Remember when water was hard to bring into a house from a well or nearby river for the usual necessities and chores? No, you probably cannot because we have left them generations ago and only read about those hard-working days in books or see them in Netflix historical dramas. Now, water is very much comfortable getting and we can have it according to our preference in a second, not barred by the limit in our home. That can make you wonder how much water an average American use. Let’s find out then.
Americans’ water usage is through the roof, and it is proved through the statistics done by the United States Geological Surveys (USGS). Its water science section stated that “Estimates vary, but each person uses about 80-100 gallons of water per day [in liters, that is between 302 and 378 liters].”
Another insight can be found from the site of the United States Environmental Protection Agency. They said America usually uses 300 gallons of water per day at home, where seventy percent of that water is used only indoors. And if the study narrows down into the consumption of water by a person, then the agency has found that an average American person uses 88 gallons of water every day, which means 333 liters of water per day.
Those data were taken in 2015, whereas in 2019, the data on the very same site shows that an average person in America uses 101.5 gallons per day.
If we declutter the usage, we can draw a picture of how this humongous amount of water is generally used daily.
A tub/bathtub is filled with about 36 gallons of water.
A toilet flushes required 3 gallons of water. If 8 to 10 flush is assumed for a day, then a toilet flush uses 18 to 24 gallons of water per day.
The average time of taking a shower is 10 minutes, and if a shower faucet delivers 2 gallons of water per minute, then a total of 20 gallons of water is used in a shower.

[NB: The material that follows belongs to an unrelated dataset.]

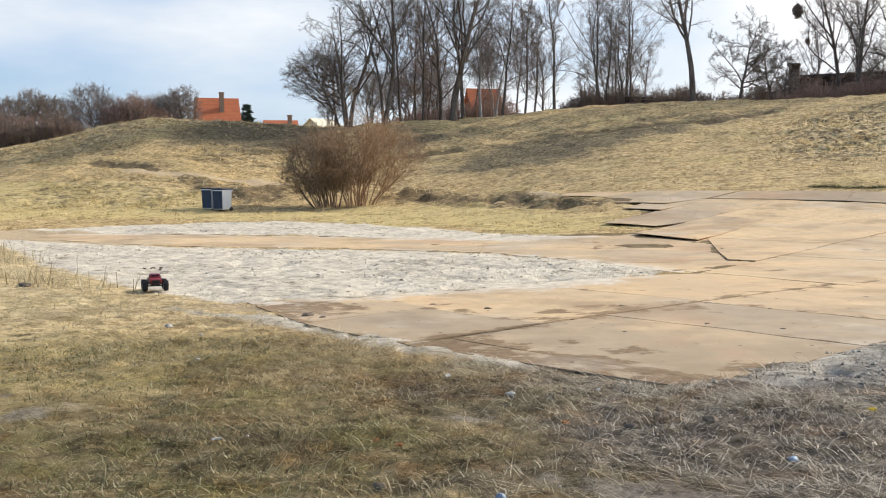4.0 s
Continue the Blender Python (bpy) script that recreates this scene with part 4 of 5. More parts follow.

Dirty clothes? Wash in a conventional washing machine that uses 15 gallons a load.
Depending on the efficiency of your dishwasher, the amount of water usage is 4 to 10 gallons.
For hygiene purposes, one person uses 2.5 gallons of water. And the ever recommending daily 8 glasses of water intake includes 1 gallon of water. The amount total comes to 101.5 gallons per day. There can be other miscellaneous uses of water in every household.
For example, someone might forgetfully keep the tap on, or there could be leaking appliances, pipes, dripping on faucets. The amount varies this way.
Besides Oxygen, water is another significant part of our life. From brushing our teeth to clean ourselves, we need water for almost everything, from making a mandatory relaxing coffee cup to our favorite pasta bowl. We use it as science, and technology is creating our lifestyle for such convenient consumption.
But do we ever think about how much we actually need or how much do we use daily?
Some of the United States states are using most water as they have experienced the most population growth. If this information raises a question in your mind that if will we ever run out of water? The answer is complicated than a clear ‘Yes’ or ‘No.’ Our world is covered by seventy-five percent of water, and the amount of drinkable water among it is only 2.5 percent. And we have to remember that water is not only used for daily chores or physical activity but agricultural and industrial purposes, and other livestock does use it too. So, as a whole, we might run out of clean drinking water across the globe, not only in the United States.
The population growth and climate change are not helping in this regard, but little changes can bring a huge impact. Scientist advised us going vegetarian two or three days a week which fill our body demand of water from the plants. Lessening our carbon footprint has become a mandatory step not only for water savings but for environmental safety. So, learning about climate change is essential for both present and future generations. And last but not least, never ignore the power of filtration.
The study says the Americans do use twice as much water as they think they need or do. They underestimate their usage of daily water in large magnitude. They have a slight knowledge of how much water they actually need for everyday use and how much water is used to produce the food they consume daily.
An internet survey of 1020 people by Shahzeen Attari, an assistant professor in the Department of Public and Environmental Affairs at Indiana University, shows that twenty-eight percent of water used in an average house goes for only toilet flushing. The survey asked the survey participants how to diminish the water consumption, and forty-three percent answered that taking a fewer and shorter shower can less water use. 17 Percent said they would turn off the tap while doing other activities, including brushing their teeth. Attari responded to these answers saying that such an act can save 8 to 10 percent of one person’s daily water consumption.
Water is the most necessary essential but neglected resource we ever use in our daily life. In general, we need to pay more attention to our daily water consumption.